The Fed itself is anxious to get off that extraordinarily low level, and US economic growth is strong enough to handle a quarter-point rate increase, a number of Fed officials have suggested.

But the turmoil in global financial markets for the past month has not eased, and there is still much to be known about how China’s problems will affect the rest of the world.

A Fed rate increase threatens to raise the borrowing costs of many governments and companies, including for holders of Nigerian issued Eurobonds — though analysts point out that that has already happened in anticipation.

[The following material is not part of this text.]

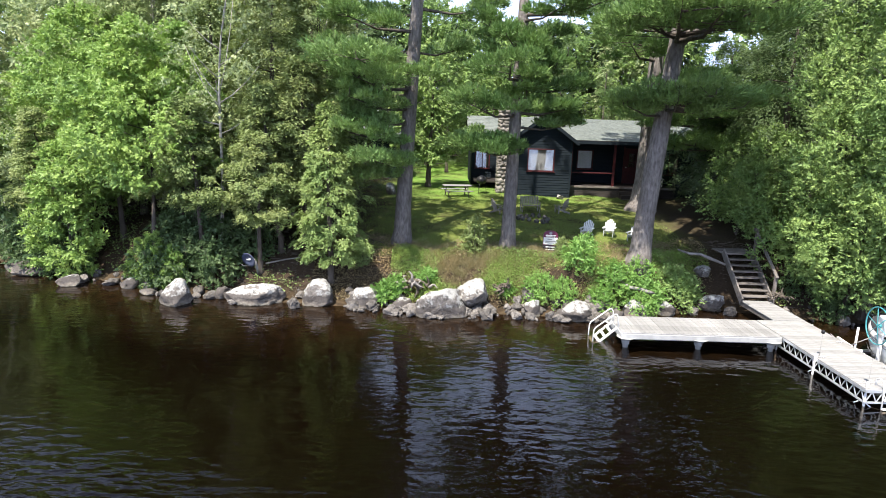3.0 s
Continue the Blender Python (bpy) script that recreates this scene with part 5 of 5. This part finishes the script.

A rate hike could also lead to a further exit of foreign portfolio investors from the Nigerian economy already faltering from falling oil prices and the decision by JP Morgan to phase out Nigerian bonds from its indexes.

Both the World Bank and the International Monetary Fund, worried about slowing global growth, have suggested the Fed can stand pat.
But others say it is time to pull away from seven years of extremely easy-money policies.
“We are at historically low rates right now, we’ve got to have a return to normal,” argued Robert Morgan of the American Bankers Association.

For months the policy-setting Federal Open Market Committee, FOMC, under Fed Chair Janet Yellen has been eyeing the September 16-17 meeting for a rate increase.
The move would signal the Fed is ready to “normalise” monetary policy with a slow series of increases over the coming two years.

FOMC members base their decisions primarily on the jobs market and inflation. The former has been strong, the unemployment rate falling to 5.1 per cent in August, the lowest since April 2008.

Inflation, which the Fed wants to see climb to around 2 per cent as a sign of steady economic growth, has sagged.

The main reason has been the drop in the prices of oil and other commodities, rather than weak US growth. But the slowdown in China and other emerging economies, and the strong dollar, continue to pull prices lower.